24 febbraio 2009
Nel novembre del 2008 la Cina ha varato un piano da 4 trilioni di yuan (pari a 586 milioni di dollari) per contrastare la crisi economica che ha duramente colpito l’economia del paese.
Il piano comprende opere infrastrutturali, tagli alle tasse e programmi per la creazione di nuovi impianti di energia pulita e per lo sviluppo delle aree rurali.
Negli ultimi mesi il governo ha continuato a ripetere che la Cina dovrà ridurre la dipendenza dalle esportazioni e concentrarsi maggiormente sui consumi interni. Ma al momento all’interno del partito imperversa una lotta sulla strategia da adottare nell’immediato futuro per rilanciare l’economica del paese.
Esistono principalmente due linee di pensiero:
· Una prima teoria indica nello sviluppo delle aree rurali la via da seguire per il miglioramento della situazione economica, perché solo attraverso lo sviluppo delle aree arretrate sarà possibile raggiungere un certo equilibrio nel paese e stabilizzare l’economia;
· Secondo un’altra teoria invece occorre investire il denaro sulla costa, più ricca e quindi capace di far ripartire l’economia attraverso il commercio – poiché la popolazione delle aree rurali, per quanto possa arricchirsi e crescere grazie agli investimenti statali, non dispone comunque del denaro necessario da investire per sostenere il rilancio.
Nell’ultimo periodo sui media cinesi sono comparsi numerosi articoli riguardanti la strategia che il governo dovrebbe adottare in futuro per contrastare la crisi. Date le restrizioni che normalmente sono imposte alla stampa,
si può intuire che il vero dibattito stia avvenendo all’interno del Partito Comunista e che i giornali riflettano le lotte intestine.
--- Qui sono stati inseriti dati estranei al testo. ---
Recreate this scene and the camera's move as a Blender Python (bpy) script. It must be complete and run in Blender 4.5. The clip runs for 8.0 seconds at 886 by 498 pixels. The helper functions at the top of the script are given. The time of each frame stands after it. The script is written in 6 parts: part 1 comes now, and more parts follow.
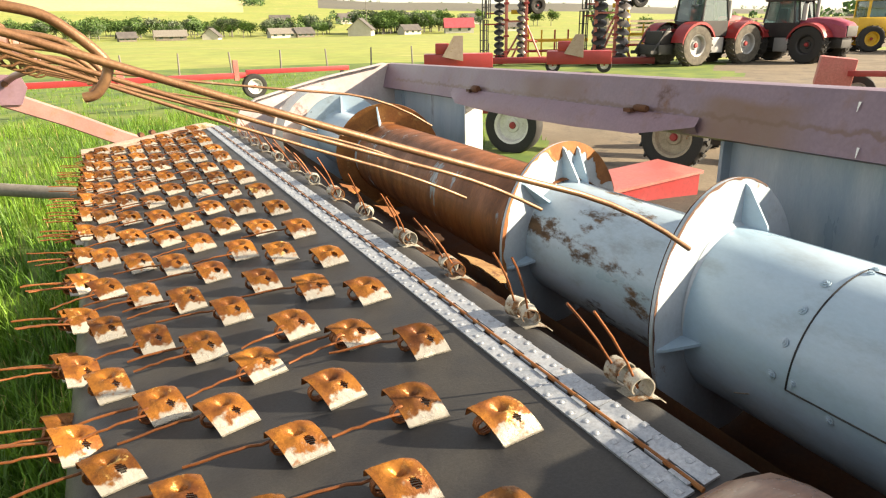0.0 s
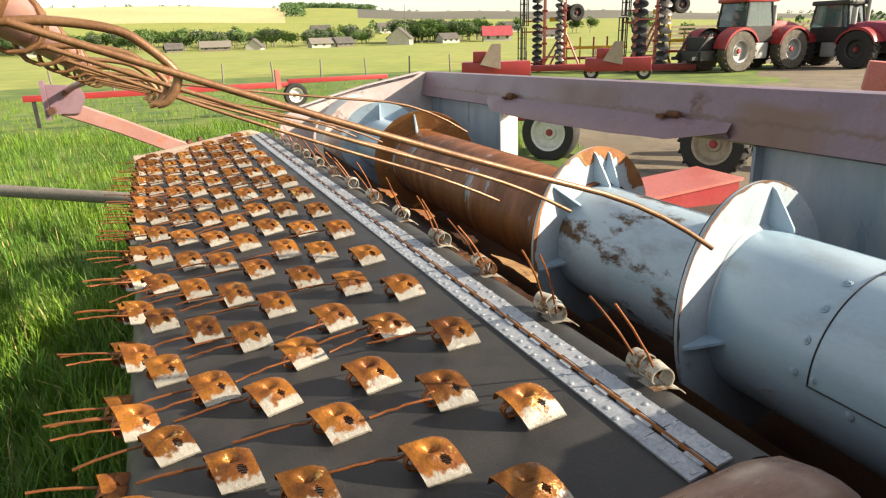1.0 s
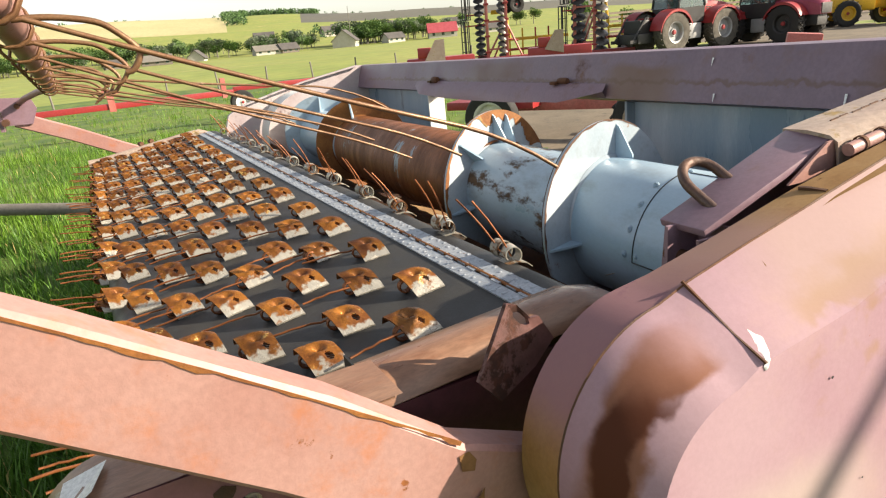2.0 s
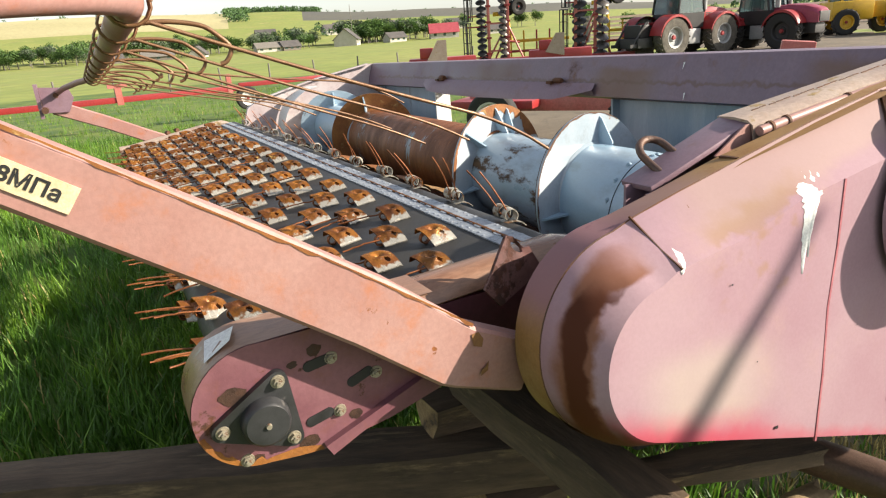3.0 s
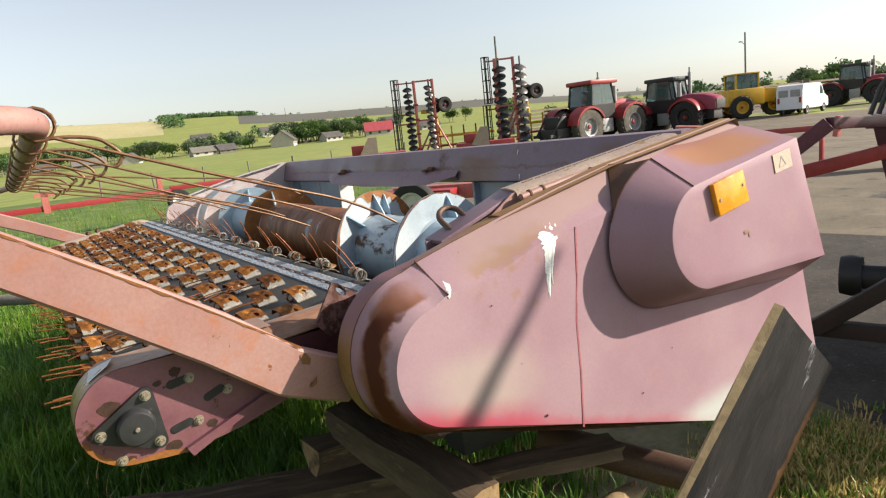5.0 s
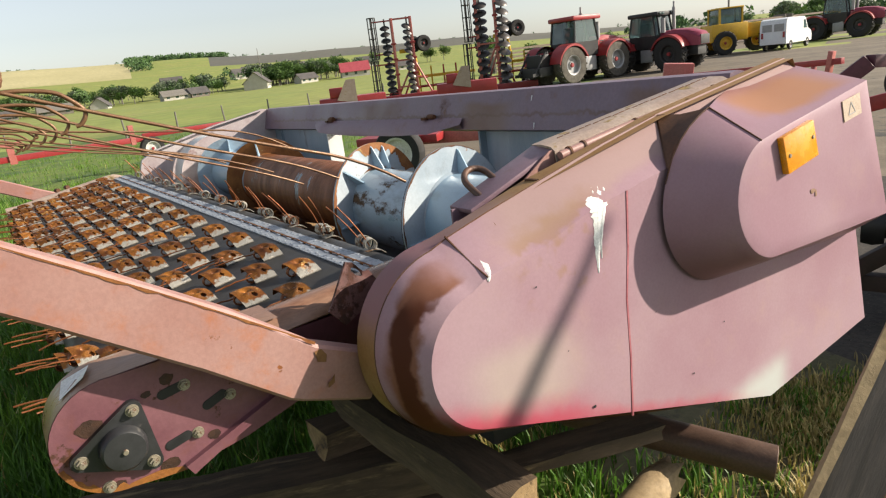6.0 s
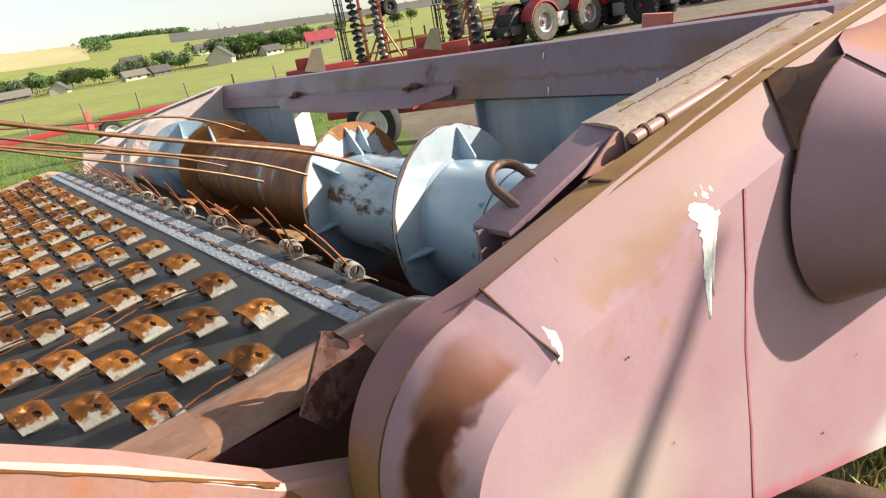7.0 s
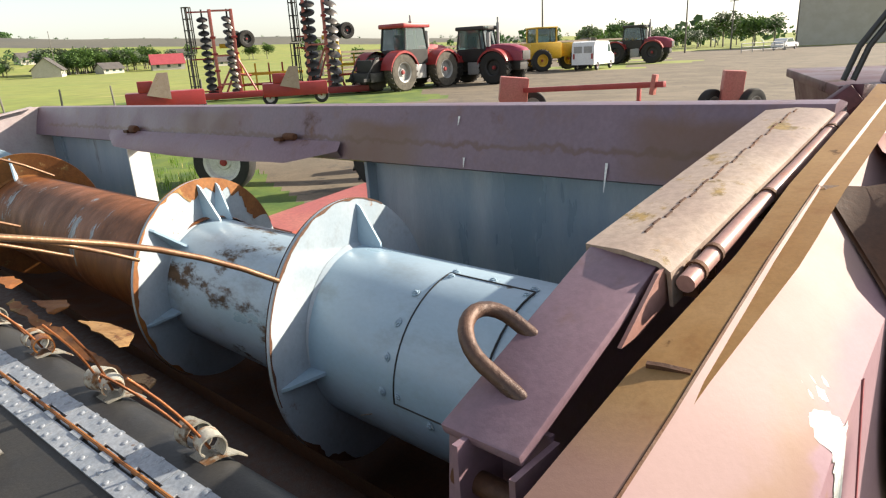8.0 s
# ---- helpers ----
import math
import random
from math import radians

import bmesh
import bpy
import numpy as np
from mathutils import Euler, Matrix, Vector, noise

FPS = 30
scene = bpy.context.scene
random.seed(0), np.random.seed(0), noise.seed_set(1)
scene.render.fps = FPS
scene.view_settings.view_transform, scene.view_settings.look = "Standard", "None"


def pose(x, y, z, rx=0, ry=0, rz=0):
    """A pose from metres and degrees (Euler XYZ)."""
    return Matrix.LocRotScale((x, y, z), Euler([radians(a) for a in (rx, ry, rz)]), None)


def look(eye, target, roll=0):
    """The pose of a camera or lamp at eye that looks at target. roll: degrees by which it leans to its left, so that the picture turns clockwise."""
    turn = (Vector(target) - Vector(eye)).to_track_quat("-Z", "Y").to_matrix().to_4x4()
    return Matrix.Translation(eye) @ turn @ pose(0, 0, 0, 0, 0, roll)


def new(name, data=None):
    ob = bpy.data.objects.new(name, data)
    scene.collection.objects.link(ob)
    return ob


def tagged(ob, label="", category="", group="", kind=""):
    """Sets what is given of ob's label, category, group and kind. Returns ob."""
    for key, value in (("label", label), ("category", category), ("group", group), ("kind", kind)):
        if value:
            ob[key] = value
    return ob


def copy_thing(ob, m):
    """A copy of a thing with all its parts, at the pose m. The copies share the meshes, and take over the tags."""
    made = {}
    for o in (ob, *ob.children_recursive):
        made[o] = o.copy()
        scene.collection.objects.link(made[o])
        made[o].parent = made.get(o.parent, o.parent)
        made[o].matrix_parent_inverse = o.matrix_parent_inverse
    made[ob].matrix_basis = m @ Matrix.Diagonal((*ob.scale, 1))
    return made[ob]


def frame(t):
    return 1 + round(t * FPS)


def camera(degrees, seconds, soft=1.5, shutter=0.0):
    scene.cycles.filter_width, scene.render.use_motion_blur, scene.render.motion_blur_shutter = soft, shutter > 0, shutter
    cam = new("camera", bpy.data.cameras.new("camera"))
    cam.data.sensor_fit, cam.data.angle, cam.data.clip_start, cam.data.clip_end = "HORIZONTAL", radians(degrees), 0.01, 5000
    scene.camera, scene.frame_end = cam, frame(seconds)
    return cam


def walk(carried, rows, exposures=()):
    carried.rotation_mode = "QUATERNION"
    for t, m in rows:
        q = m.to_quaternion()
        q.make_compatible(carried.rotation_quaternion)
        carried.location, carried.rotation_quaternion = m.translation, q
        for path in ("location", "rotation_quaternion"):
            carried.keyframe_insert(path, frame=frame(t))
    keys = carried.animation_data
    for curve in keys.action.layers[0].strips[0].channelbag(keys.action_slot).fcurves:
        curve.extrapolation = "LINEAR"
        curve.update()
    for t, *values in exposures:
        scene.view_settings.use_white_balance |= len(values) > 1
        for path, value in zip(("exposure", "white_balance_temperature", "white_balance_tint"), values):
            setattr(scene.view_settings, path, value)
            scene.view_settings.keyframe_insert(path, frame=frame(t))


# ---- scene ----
PATH = [
    (0, (0.528, 0.594, 1.672), (1.288, 2.321, 1.01), -1.1),
    (0.5, (0.51, 0.563, 1.676), (1.135, 2.347, 1.023), -1.8),
    (1, (0.509, 0.531, 1.676), (1.167, 2.308, 1.039), -1.7),
    (1.5, (0.516, 0.385, 1.666), (1.287, 2.124, 1.05), -2.5),
    (2, (0.474, 0.152, 1.633), (1.238, 1.883, 0.984), -5.2),
    (2.2, (0.436, 0.081, 1.638), (1.171, 1.815, 0.965), -4.7),
    (3.3, (0.284, -0.261, 1.656), (1.077, 1.47, 1.042), -4.3),
    (3.5, (0.309, -0.372, 1.672), (1.138, 1.359, 1.109), -4.9),
    (4, (0.357, -0.576, 1.676), (1.416, 1.053, 1.202), -4.9),
    (4.5, (0.343, -0.622, 1.68), (1.428, 1.008, 1.272), -5.3),
    (4.7, (0.338, -0.619, 1.638), (1.342, 1.072, 1.277), -5.5),
    (5.8, (0.382, -0.449, 1.655), (1.352, 1.215, 1.115), -6.3),
    (6, (0.379, -0.354, 1.663), (1.369, 1.287, 1.093), -6.9),
    (6.5, (0.465, -0.127, 1.647), (1.513, 1.435, 0.966), -8.6),
    (7, (0.595, 0.093, 1.642), (1.606, 1.68, 0.964), -10.0),
    (7.5, (0.705, 0.375, 1.642), (2.016, 1.72, 0.954), -7.6),
    (8, (0.781, 0.501, 1.655), (2.18, 1.798, 1.053), -2.9),
]
cam = camera(69.8, 8.0, soft=1.2, shutter=0.0)
walk(cam, [(t, look(eye, target, roll)) for t, eye, target, roll in PATH],
     [(0.0, 1.72, 7700, 10), (0.5, 1.42, 7600, 10), (1.0, 1.36, 7300, 10), (2.0, 1.20, 6900, 10), (3.5, 1.12, 6500, 10), (4.5, 0.93, 6500, 10), (6.0, 0.76, 6500, 10), (6.5, 0.96, 6600, 10), (7.0, 1.10, 6700, 10), (8.0, 1.19, 6700, 10)])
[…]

Le decisioni normalmente in Cina vengono prese dal presidente e dal primo ministro, rispettivamente Hu Jintao e Wen Jibao, anche se non posseggono più il potere dei loro predecessori - come Mao Tse Tung o Deng Xiaoping. Al giorno d’oggi devono tenere conto dell’opinione delle diverse frazioni presenti all’interno dell’elite cinese.
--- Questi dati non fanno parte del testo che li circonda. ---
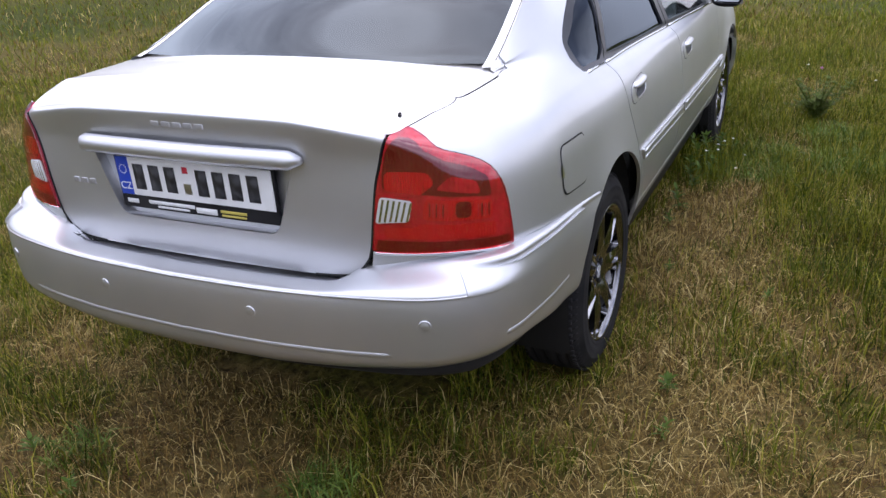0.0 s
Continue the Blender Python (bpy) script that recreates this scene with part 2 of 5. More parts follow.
# Eleven lengthwise lines of the body side: height and inset from the outline at each station.
LINE_Z = [
    [.56, .56, .56, .56, .5, .3, .3, .32, .325, .325, .322, .32, .31, .3, .3, .4, .5, .52, .52],
    [.6, .6, .6, .6, .57, .42, .42, .415, .41, .405, .4, .395, .39, .38, .38, .46, .56, .57, .57],
    [.66, .66, .66, .66, .64, .55, .54, .54, .535, .53, .525, .52, .52, .51, .5, .53, .6, .6, .6],
    [.73, .73, .73, .73, .72, .68, .67, .66, .65, .64, .635, .63, .64, .62, .6, .61, .65, .65, .65],
    [.84, .84, .84, .82, .81, .8, .8, .8, .8, .795, .785, .78, .74, .69, .675, .67, .69, .69, .69],
    [.96, .96, .96, .93, .91, .9, .89, .887, .885, .88, .87, .862, .79, .74, .715, .71, .74, .74, .74],
    [1.045, 1.043, 1.022, .985, .975, .975, .955, .945, .94, .93, .92, .905, .83, .78, .75, .75, .785, .79, .79],
    [1.062, 1.06, 1.036, 1.02, 1.028, 1.03, 1.01, .987, .978, .969, .952, .934, .874, .836, .800, .797, .820, .84, .845],
    [1.072, 1.07, 1.046, 1.05, 1.066, 1.078, 1.06, 1.03, 1.02, 1.01, .99, .958, .895, .869, .835, .818, .844, .87, .877],
    [1.073, 1.071, 1.047, 1.051, 1.067, 1.08, 1.13, 1.2, 1.22, 1.22, 1.17, .988, .892, .861, .832, .808, .835, .869, .876],
    [1.074, 1.072, 1.048, 1.052, 1.068, 1.085, 1.235, 1.366, 1.418, 1.42, 1.338, 1.03, .893, .862, .833, .809, .836, .87, .877],
]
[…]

Le due principali correnti di pensiero sono rappresentate dal vicepresidente Xi Jinping e dal vicepremier Li Keqiang.
Xi, che segue le orme di Hu, sostiene la necessità di aumentare il controllo del governo centrale sull’economia a scapito dei poteri locali e di consolidare l’industria cinese attraverso l’urbanizzazione e lo sviluppo delle aree rurali del paese.
Li invece, ispirandosi alla politica degli ex presidenti Jang Zemin e Deng Xiaoping, ritiene che le attività economiche debbano essere svincolate maggiormente dal controllo statale e che il denaro debba essere investito sulla costa, che in futuro potrebbe diventare il motore per lo sviluppo delle aree interne.
In verità questo è un problema di vecchia data.
La necessità di trovare un equilibrio fra l’economia commerciale della costa e l’economia quasi interamente agricola dell’interno ha fatto arrovellare i leader cinesi per anni. La regione costiera, più piccola e più ricca, ha molti legami con l’estero, mentre la parte interna è piuttosto isolata ed è spesso colpita da moti di instabilità sociale e rivolte, specialmente nei periodi di crisi.
Le riforme economiche avviate da Deng Xiaoping alla fine degli anni ’70 hanno provocato un ridimensionamento dell’autorità centrale a favore delle leadership regionali e locali. Da allora le provincie costiere, che basano la propria economia sul commercio e sulle esportazioni, sono divenute il centro dell’attività economica e del potere della Cina. I ripetuti tentativi del governo centrale di riappropriarsi almeno di una parte del potere perduto sono stati costantemente ignorati negli ultimi anni.
Con l’insediamento di Hu Jintao le spinte per una maggiore centralizzazione si sono fatte più insistenti e il governo ha adottato una politica favorevole ad un riequilibrio fra la costa e l’interno. Ma questo processo ha subito una battuta d’arresto nel luglio del 2008, in seguito all’aumento del costo del carburante e della crescente inflazione.
Dopo lo scoppio della crisi finanziaria nell’autunno scorso il governo ha varato un piano che riflette le due tendenze presenti all’interno del partito, indirizzando una parte del denaro verso le zone costiere e investendone un’altra parte a favore dello sviluppo delle aree rurali.
Le varie fazioni in ogni caso sono interne al Partito Comunista e non ne contestano l’autorità né potere. Il principale problema che i leader cinesi devono affrontare al momento è il rischio di una rivolta da parte della forza lavoro immigrata nelle città, che potrebbe perdere il lavoro a causa della crisi economica.
Un’ondata di malcontento generale potrebbe mettere in crisi la struttura di potere del partito e destabilizzare il governo. È quindi probabile che le fazioni troveranno un compromesso.